Chelsea Gillespie '14
Theatre & Dance
If at first you don't succeed...try something a little different. That's what Chelsea Gillespie did, and it has paid off quite nicely as the theatre major prepares for her senior year at The College of Wooster.While in eighth grade at Maumee Valley Country Day School in Toledo, Gillespie tried out for "Little Women," but she didn't get the part. Instead of giving up, however, she stayed involved by helping with costumes. During that time, she observed the work of the production's stage manager and said, "Wow, that's something I would really like to do."

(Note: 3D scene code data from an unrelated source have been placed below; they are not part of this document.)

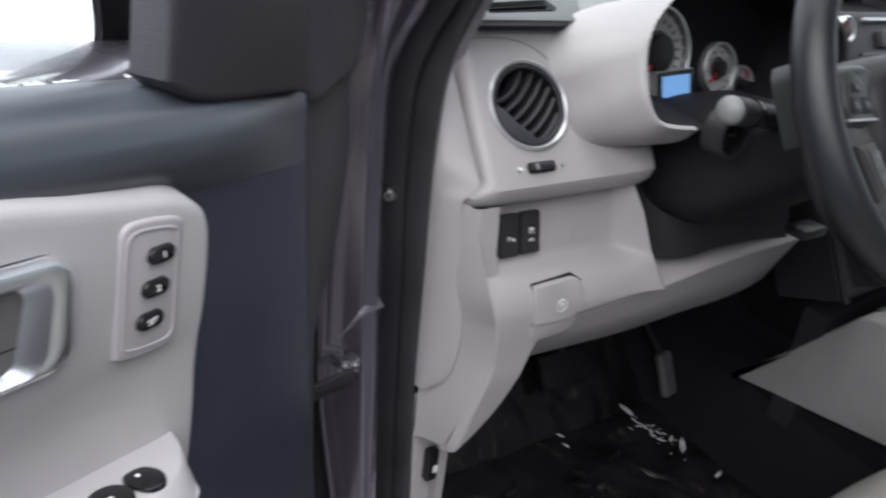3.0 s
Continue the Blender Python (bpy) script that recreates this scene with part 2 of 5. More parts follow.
def slab(outline, at, w0, w1, r=0.0, seg=2, bm=None):
    """A plate with the given outline (a, b), carried to the world by at(a, b, w), from w0 to w1, its w1 rim rounded by r."""
    bm = bm or bmesh.new()
    pts = np.array(outline, float)
    mid = pts.mean(0)
    area = 0.5 * sum(pts[i][0] * pts[(i + 1) % len(pts)][1] - pts[(i + 1) % len(pts)][0] * pts[i][1] for i in range(len(pts)))
    turn = 1 if area > 0 else -1
    tan = np.roll(pts, -1, 0) - np.roll(pts, 1, 0)
    nrm = turn * np.stack([tan[:, 1], -tan[:, 0]], 1) / np.maximum(np.linalg.norm(tan, axis=1), 1e-9)[:, None]
    rings = [[at(a, b, w0) for a, b in pts]]
    sgn = 1 if w1 > w0 else -1
    if r:
        for k in range(seg + 1):
            a = (k / seg) * math.pi / 2
            off = pts - nrm * r * (1 - math.cos(a))
            rings.append([at(x, y, w1 - sgn * r * (1 - math.sin(a))) for x, y in off])
    else:
        rings.append([at(a, b, w1) for a, b in pts])
    return loft(rings, True, True, bm)


def rrect(cx, cy, w, h, r, n=5, turn=0.0):
    """The outline of a rectangle with rounded corners."""
    out = []
    for qx, qy, a0 in ((1, 1, 0), (-1, 1, 90), (-1, -1, 180), (1, -1, 270)):
        for k in range(n):
            a = radians(a0 + 90 * k / (n - 1))
            out.append((qx * (w / 2 - r) + r * math.cos(a), qy * (h / 2 - r) + r * math.sin(a)))
    c, s = math.cos(turn), math.sin(turn)
    return [(cx + x * c - y * s, cy + x * s + y * c) for x, y in out]


def disc(cx, cy, r, n=32, flat=1.0):
    return [(cx + r * math.cos(2 * math.pi * k / n), cy + flat * r * math.sin(2 * math.pi * k / n)) for k in range(n)]


def cut(ob, cutter_bm, how="DIFFERENCE"):
    """Takes a shape out of an object's mesh for good."""
    me = bpy.data.meshes.new("cutter")
    bmesh.ops.recalc_face_normals(cutter_bm, faces=cutter_bm.faces)
    cutter_bm.to_mesh(me)
    cutter_bm.free()
    tool = new("cutter", me)
    tool.parent = ob.parent
    mod = ob.modifiers.new("cut", "BOOLEAN")
    mod.object, mod.operation, mod.solver = tool, how, "EXACT"
    dg = bpy.context.evaluated_depsgraph_get()
    dg.update()
    done = bpy.data.meshes.new_from_object(ob.evaluated_get(dg))
    ob.modifiers.clear()
    ob.data = done
    bpy.data.objects.remove(tool)
    done.shade_smooth()
    done.set_sharp_from_angle(angle=radians(35))
    return ob


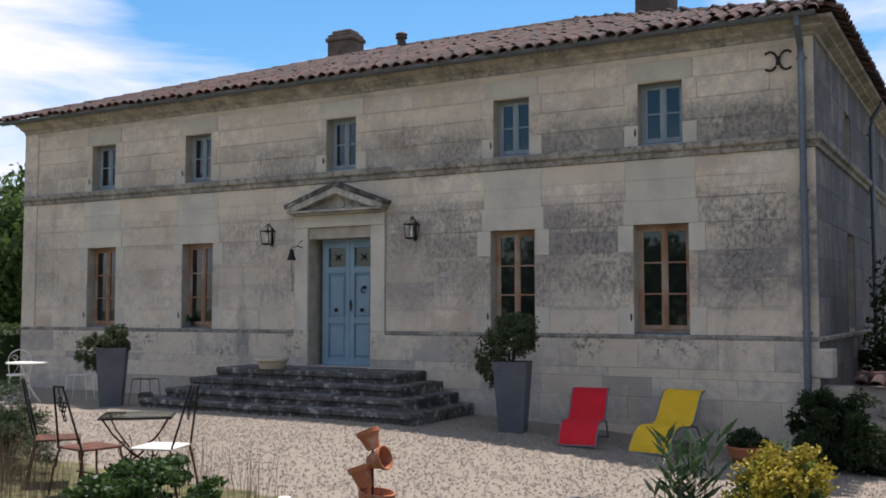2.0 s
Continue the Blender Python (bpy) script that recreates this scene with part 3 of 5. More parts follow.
def pediment():
    """Door surround: flat pilasters, frieze and a small triangular pediment."""
    cx, z0 = -8.03, 3.62
    top = thing("door_pediment", "carved limestone pediment with mossy top over the door", "pediment", pose(cx, 0, 0))
    for a, b in ((-1.03, -0.74), (0.63, 0.92)):
        part("pilaster", Shape().box(a, b, -0.035, 0.01, 1.54, 3.40, 0.006), DRESSED, top)
    part("frieze", Shape().box(-1.03, 0.92, -0.05, 0.01, 3.40, z0, 0.006), DRESSED, top)
    part("bed_moulding", Shape().box(-1.04, 0.95, -0.16, 0.01, z0, z0 + 0.035, 0.008).box(-1.06, 0.97, -0.24, 0.01, z0 + 0.035, z0 + 0.08, 0.01), CARVED, top)
    part("tympanum", Shape().prism([(-0.95, z0 + 0.08), (0.9, z0 + 0.08), (0, z0 + 0.38)], -0.05, 0.01), CARVED, top)
    for s in (-1, 1):
        L = 1.06 if s < 0 else 0.99
        part("raking_cornice", Shape().prism([(s * L, z0 + 0.08), (s * L, z0 + 0.13), (0, z0 + 0.47), (0, z0 + 0.36), (s * (L - 0.2), z0 + 0.08)], -0.25, 0.01), CARVED, top)
        part("moss_cap", Shape().prism([(s * (L + 0.03), z0 + 0.125), (s * (L + 0.05), z0 + 0.19), (0, z0 + 0.565), (0, z0 + 0.472)], -0.27, 0.0), STEP, top, "dark moss on the sloping top")
    part("boss", Shape().lathe([(0.0, -0.03), (0.09, -0.02), (0.12, 0.02)], 14, Matrix.Translation((0, -0.05, z0 + 0.19)) @ Matrix.Rotation(radians(-90), 4, "X")), CARVED, top)


pediment()


def steps():
    """Four worn steps on three sides of the door landing."""
    cx = -8.12
    top = thing("entrance_steps", "worn dark mossy stone entrance steps", "steps", pose(cx, 0, 0))
    rng = random.Random(5)
    levels = [(0.90, 1.10, 1.86), (0.74, 1.40, 2.18), (0.57, 1.72, 2.47), (0.40, 2.05, 2.76)]
    for i, (z, out, half) in enumerate(levels):
        n = 3 if i == 0 else 4
        cuts = [-half] + sorted(-half + 2 * half * (k + rng.uniform(-0.12, 0.12)) / n for k in range(1, n)) + [half]
        for a, b in zip(cuts, cuts[1:]):
            dy, dz = rng.uniform(-0.02, 0.02), rng.uniform(-0.012, 0.004)
            part("step_block", Shape().box(a + 0.004, b - 0.004, -out + dy, 0.0 if i == 0 else -out + 0.5, z - 0.10, z + dz, 0.022), STEP, top)
            part("riser", Shape().box(a + 0.004, b - 0.004, -out + 0.05 + dy, -0.02, z - 0.22 if i < 3 else -0.1, z - 0.09, 0.01), STEP, top)
        if i:
            for s in (-1, 1):
                a, b = sorted((s * half, s * (half - 0.45)))
                part("side_block", Shape().box(a, b, -out + 0.47, 0.0, z - 0.17, z - 0.004, 0.02), STEP, top)


steps()


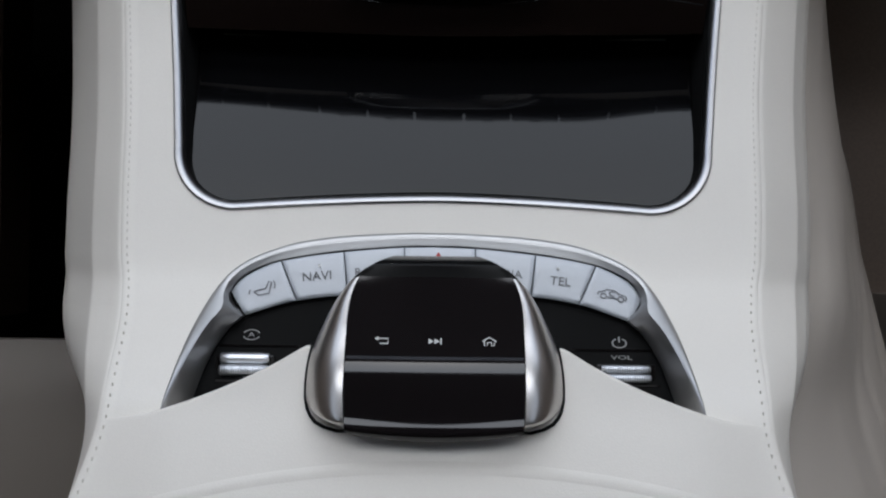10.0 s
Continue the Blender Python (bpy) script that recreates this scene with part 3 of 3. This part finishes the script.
part("chrome_rim", sheet(rim_skin, range(len(out_line)), range(10)), RIM_STEEL, tray, "horseshoe chrome rim", True)
part("tray_base", sheet(lambda u, v: (0.8 + u, v, tray_d(v) + 1.2), steps(-84, 84, 40), steps(-199, -262, 24)), TRAY_BLACK, tray, "glossy black tray", True)
KEY_TOP = ((-72.0, -218.6), (-55.0, -207.1), (-32.6, -203.4), (-10.7, -201.7), (15.0, -201.5), (36.8, -203.6), (58.4, -207.7), (74.2, -218.8))
KEY_LOW = ((-66.0, -226.2), (-48.4, -221.0), (-30.3, -219), (-10.7, -218.5), (14.7, -218.4), (34.6, -218.8), (51.6, -221.2), (68.8, -226.8))
key_top_y, key_low_y = curve_of(*KEY_TOP), curve_of(*KEY_LOW)


def outer_y(x):
    ax = abs(x - 0.8)
    return curve_of((0, -201.4), (12, -201.7), (34, -203.6), (56, -207.1), (66.5, -211.6), (71.0, -215.2), (73.0, -218.6))(ax)


for i in range(7):
    def key(u, v, i=i):
        uu = min(max(u, 0.0), 1.0)
        g = 0.16
        xt = lerp(KEY_TOP[i][0] + g, KEY_TOP[i + 1][0] - g, uu)
        xl = lerp(KEY_LOW[i][0] + g, KEY_LOW[i + 1][0] - g, uu)
        vv = min(max(v, 0.0), 1.0)
        x = lerp(xt, xl, vv)
        y = lerp(outer_y(xt) - 0.1, key_low_y(xl), vv)
        e = 3.5 if (u < 0 or u > 1 or v < 0 or v > 1) else (0.2 if (uu in (0.0, 1.0) or vv in (0.0, 1.0)) else 0)
        return x, y, tray_d(y) - 1.6 + e - 0.9 * math.sin(math.pi * vv)
    part("key", sheet(key, [-1, 0, 0.015] + steps(0.1, 0.9, 8) + [0.985, 1, 2], [-1, 0, 0.03] + steps(0.12, 0.88, 6) + [0.97, 1, 2]), KEY_SILVER, tray, "pale satin metal key", True)


def engrave(bm, x, y, mat, label="", turn=0.0, lift=2.9, squat=1.0):
    bm.transform(Matrix.Diagonal((1, squat, 1, 1)))
    slope = math.degrees(math.atan((tray_d(y + 4) - tray_d(y - 4)) / 8))
    bm.transform(Matrix.Translation(lay(x, y, tray_d(y) - lift)) @ Euler((radians(-slope), 0, 0)).to_matrix().to_4x4() @ Euler((0, 0, radians(turn))).to_matrix().to_4x4())
    return part("legend", bm, mat, tray, label, True, False)


def seat_icon():
    bm = bmesh.new()
    stroke(bm, [(-3.2, -0.6), (-1.5, -2.0), (2.2, -1.6), (3.2, 2.6), (2.2, 3.0), (1.0, 0.2), (-1.2, 0.0), (-3.2, -0.6)], 0.42)
    stroke(bm, arc(3.2, 1.4, 1.2, 2.0, -40, 60, 6), 0.36)
    stroke(bm, arc(-3.4, -0.8, 1.4, 1.2, 120, 210, 6), 0.36)
    return bm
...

When the family moved to Lewisburg, Pa., a few years later, Gillespie continued to pursue her interest in stage management and took advantage of an opportunity to work on her senior project in the theatre department at Bucknell University, where her mother is a member of the faculty in the Department of English.
After graduation, Gillespie chose to further her education at Wooster, even though it wasn't initially her first choice. "I had three very different schools in mind, but when I visited Wooster, I really loved it," she said. "Everything that I heard about it — small classes, great professors, and a family-type atmosphere — was true."
Another of Wooster's assets that appealed to Gillespie was its accessibility — something that is often not available at larger schools. "I was able to work in the theatre's scene shop my first year," she said. "Having an opportunity to be involved early [in my collegiate career] was really nice."
Since then, she has acted in several productions and has stage-managed the dance company's annual concerts. She also was invited to serve as a stage manager for Associate Professor of Theater Shirley Huston-Findley's staged reading as a first-year student, and this past semester, she founded a chapter of Alpha Psi Omega, a national theatre honor society at Wooster.
The biggest honor, however, was yet to come. Last fall, Gillespie was chosen to serve as stage manager for the theatre department's production of "Equus." Several months later, she entered the Kennedy Center American College Theatre Festival regional competition at Towson University and finished first, which enabled her to advance to the national event in Washington, D.C., last month. Her selection was based on interviews and the organization of her prompt script, a four-inch thick binder that included such things as blocking and production notes, as well as sound, lighting, and entrance cues.
While at the national festival, Gillespie was offered a summer fellowship with the O'Neill Playwriting Festival, but she had already accepted an internship with the Alvin Ailey American Dance Theater in New York City, where she will spend the summer.
In the fall, Gillespie will return for her senior year, and then begin to search for opportunities as a stage manager or production manager with a dance company, confident that her experiences at the College have prepared her well. "Wooster was definitely the right choice for me," she said. "I appreciate all the opportunities, which have helped me figure out where I wanted to go and how to get there."